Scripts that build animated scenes
—————
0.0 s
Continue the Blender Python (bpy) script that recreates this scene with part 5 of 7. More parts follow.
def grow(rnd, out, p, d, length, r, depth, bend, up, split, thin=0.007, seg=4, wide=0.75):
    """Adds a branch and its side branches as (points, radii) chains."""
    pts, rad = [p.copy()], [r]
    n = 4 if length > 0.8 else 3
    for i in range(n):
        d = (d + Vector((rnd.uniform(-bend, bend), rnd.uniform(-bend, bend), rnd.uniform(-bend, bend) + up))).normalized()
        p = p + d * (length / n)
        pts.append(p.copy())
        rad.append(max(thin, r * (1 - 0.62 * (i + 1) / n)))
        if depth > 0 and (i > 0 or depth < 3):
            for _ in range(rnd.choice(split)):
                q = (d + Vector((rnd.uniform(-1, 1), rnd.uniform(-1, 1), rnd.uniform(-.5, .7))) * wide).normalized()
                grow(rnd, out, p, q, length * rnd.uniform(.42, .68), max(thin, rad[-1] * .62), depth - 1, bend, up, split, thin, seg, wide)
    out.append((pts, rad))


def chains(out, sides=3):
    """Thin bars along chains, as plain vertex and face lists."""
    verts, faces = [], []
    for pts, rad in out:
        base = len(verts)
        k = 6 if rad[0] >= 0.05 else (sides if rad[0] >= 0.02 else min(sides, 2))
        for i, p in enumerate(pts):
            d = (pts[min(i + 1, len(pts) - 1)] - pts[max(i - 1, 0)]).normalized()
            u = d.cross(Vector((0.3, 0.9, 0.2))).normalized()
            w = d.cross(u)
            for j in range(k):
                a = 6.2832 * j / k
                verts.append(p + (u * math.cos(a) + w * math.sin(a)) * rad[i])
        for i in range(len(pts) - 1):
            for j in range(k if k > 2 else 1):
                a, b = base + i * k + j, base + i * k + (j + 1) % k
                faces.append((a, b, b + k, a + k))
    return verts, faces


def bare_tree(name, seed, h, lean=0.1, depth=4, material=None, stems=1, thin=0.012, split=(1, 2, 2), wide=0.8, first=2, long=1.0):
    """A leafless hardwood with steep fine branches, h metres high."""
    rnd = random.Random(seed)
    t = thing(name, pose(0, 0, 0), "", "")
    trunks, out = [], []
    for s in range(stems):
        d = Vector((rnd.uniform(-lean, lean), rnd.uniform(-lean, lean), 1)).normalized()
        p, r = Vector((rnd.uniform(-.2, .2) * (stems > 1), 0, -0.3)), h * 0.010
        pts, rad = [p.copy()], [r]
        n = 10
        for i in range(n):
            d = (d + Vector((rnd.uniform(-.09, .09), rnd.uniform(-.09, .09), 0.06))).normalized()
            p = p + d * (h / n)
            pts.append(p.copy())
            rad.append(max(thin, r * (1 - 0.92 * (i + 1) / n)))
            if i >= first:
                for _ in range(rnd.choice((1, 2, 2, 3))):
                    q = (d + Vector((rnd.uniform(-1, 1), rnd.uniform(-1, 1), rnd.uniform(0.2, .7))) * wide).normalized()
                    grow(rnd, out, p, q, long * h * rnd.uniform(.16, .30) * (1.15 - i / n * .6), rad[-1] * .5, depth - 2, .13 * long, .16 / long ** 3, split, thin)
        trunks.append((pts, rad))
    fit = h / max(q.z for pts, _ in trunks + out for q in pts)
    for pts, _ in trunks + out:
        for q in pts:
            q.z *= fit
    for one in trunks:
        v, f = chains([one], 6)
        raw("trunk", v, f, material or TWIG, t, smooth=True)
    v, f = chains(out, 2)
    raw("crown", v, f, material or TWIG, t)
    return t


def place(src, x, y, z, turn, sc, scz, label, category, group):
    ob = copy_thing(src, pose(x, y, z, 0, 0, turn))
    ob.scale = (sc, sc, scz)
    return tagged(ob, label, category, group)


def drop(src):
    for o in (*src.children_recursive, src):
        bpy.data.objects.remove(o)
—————
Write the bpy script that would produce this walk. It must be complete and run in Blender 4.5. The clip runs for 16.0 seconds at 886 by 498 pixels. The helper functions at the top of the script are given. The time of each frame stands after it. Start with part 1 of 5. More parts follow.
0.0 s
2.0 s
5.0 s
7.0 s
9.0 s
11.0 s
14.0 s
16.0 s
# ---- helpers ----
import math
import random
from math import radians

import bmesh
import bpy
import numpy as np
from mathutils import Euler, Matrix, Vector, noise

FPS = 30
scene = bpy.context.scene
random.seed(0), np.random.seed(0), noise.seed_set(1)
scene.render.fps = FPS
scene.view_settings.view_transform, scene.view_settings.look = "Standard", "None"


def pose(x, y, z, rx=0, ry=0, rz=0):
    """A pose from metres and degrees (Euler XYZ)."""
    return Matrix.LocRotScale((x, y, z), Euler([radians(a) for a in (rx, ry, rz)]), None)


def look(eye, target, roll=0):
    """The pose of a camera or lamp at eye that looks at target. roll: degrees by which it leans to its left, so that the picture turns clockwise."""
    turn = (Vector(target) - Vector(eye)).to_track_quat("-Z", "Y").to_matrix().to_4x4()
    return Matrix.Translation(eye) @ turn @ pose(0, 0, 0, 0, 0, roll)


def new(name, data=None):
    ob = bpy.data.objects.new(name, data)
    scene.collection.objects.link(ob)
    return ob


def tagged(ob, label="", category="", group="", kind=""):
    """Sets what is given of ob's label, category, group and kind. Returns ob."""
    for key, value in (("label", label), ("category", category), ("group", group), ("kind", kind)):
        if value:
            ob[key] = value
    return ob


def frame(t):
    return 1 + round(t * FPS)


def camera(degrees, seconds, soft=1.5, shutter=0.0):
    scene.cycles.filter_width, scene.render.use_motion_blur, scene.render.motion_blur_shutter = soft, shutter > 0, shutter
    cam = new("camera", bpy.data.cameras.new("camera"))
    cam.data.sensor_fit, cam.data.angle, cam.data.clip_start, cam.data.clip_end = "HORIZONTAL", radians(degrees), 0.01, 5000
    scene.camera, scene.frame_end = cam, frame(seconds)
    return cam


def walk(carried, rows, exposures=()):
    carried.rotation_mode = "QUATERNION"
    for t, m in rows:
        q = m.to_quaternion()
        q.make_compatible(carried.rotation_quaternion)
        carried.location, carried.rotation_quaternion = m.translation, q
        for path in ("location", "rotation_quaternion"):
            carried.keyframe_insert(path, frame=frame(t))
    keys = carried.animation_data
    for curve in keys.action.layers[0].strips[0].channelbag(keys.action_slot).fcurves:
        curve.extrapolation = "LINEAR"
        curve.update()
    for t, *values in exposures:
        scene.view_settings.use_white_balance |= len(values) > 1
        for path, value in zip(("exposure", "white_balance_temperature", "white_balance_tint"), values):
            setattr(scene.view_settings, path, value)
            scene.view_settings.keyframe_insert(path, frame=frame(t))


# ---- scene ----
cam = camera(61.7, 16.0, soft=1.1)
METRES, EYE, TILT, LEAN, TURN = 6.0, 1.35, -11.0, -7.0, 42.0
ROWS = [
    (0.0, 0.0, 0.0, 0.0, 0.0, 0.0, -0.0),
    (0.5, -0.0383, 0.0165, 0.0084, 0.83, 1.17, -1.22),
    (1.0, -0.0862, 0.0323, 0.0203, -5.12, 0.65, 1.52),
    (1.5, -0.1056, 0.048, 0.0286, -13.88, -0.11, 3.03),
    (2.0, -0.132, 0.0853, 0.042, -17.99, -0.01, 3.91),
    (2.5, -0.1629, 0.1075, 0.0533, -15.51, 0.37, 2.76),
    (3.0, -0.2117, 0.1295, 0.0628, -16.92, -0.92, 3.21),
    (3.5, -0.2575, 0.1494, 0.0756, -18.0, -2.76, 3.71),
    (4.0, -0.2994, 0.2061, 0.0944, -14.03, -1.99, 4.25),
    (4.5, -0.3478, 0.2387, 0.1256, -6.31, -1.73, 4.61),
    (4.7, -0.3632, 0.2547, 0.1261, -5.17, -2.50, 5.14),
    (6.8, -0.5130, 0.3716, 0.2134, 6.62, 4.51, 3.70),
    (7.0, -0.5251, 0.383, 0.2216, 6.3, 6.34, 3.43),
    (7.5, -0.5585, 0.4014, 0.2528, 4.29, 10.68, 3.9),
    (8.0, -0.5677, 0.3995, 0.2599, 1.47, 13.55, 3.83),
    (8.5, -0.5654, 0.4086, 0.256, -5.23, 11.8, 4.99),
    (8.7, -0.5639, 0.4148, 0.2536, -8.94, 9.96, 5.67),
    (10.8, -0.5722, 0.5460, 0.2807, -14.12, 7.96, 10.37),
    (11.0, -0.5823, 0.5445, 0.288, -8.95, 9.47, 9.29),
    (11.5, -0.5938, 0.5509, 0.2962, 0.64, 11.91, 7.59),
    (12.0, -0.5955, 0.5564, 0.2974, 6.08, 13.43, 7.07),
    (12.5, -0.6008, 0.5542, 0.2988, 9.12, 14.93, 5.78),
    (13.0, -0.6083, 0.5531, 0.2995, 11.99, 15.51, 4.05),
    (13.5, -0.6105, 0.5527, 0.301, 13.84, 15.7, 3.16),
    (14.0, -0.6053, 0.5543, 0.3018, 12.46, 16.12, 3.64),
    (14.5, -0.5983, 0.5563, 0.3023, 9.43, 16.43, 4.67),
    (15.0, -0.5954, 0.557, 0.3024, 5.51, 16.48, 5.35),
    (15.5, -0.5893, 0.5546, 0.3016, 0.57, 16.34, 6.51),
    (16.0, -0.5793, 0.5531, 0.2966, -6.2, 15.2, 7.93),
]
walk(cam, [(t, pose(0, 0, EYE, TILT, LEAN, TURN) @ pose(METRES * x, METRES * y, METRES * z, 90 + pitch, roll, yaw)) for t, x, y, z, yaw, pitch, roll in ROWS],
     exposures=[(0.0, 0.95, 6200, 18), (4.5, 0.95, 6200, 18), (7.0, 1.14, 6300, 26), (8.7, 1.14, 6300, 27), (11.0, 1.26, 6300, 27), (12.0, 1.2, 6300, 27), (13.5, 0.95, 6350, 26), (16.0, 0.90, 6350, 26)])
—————
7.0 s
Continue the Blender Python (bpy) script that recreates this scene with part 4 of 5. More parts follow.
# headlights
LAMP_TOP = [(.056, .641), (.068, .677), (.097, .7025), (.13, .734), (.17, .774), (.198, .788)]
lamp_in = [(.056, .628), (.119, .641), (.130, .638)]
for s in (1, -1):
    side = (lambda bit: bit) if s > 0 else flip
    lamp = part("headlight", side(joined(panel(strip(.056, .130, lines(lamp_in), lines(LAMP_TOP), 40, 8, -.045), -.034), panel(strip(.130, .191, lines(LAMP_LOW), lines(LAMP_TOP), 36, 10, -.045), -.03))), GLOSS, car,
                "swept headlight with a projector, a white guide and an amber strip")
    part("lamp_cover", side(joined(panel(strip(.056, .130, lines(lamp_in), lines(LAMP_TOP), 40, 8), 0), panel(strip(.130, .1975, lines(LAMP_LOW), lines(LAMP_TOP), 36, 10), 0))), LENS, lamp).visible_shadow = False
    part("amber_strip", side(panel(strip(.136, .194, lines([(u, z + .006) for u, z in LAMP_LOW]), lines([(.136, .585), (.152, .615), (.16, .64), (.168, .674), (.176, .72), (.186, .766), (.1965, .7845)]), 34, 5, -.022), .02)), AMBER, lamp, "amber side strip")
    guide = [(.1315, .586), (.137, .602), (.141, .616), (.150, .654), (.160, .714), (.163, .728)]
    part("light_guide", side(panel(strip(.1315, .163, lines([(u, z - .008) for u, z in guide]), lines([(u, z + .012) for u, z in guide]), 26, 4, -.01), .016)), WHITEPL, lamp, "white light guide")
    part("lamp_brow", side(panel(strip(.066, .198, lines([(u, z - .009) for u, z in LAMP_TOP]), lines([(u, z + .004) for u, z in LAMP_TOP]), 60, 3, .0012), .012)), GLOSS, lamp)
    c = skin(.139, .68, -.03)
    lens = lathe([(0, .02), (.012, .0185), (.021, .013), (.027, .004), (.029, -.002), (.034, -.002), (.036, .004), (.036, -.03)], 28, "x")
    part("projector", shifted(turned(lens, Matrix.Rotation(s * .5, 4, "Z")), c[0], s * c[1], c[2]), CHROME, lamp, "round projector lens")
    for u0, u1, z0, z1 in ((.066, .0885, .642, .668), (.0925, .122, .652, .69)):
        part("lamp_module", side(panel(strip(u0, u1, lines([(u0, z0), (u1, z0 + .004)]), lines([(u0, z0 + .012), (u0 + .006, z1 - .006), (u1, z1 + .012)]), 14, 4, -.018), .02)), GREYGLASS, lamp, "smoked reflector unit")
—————
Written problem. Tally the lines above containing "name". Answer with the count only.

Full output. 4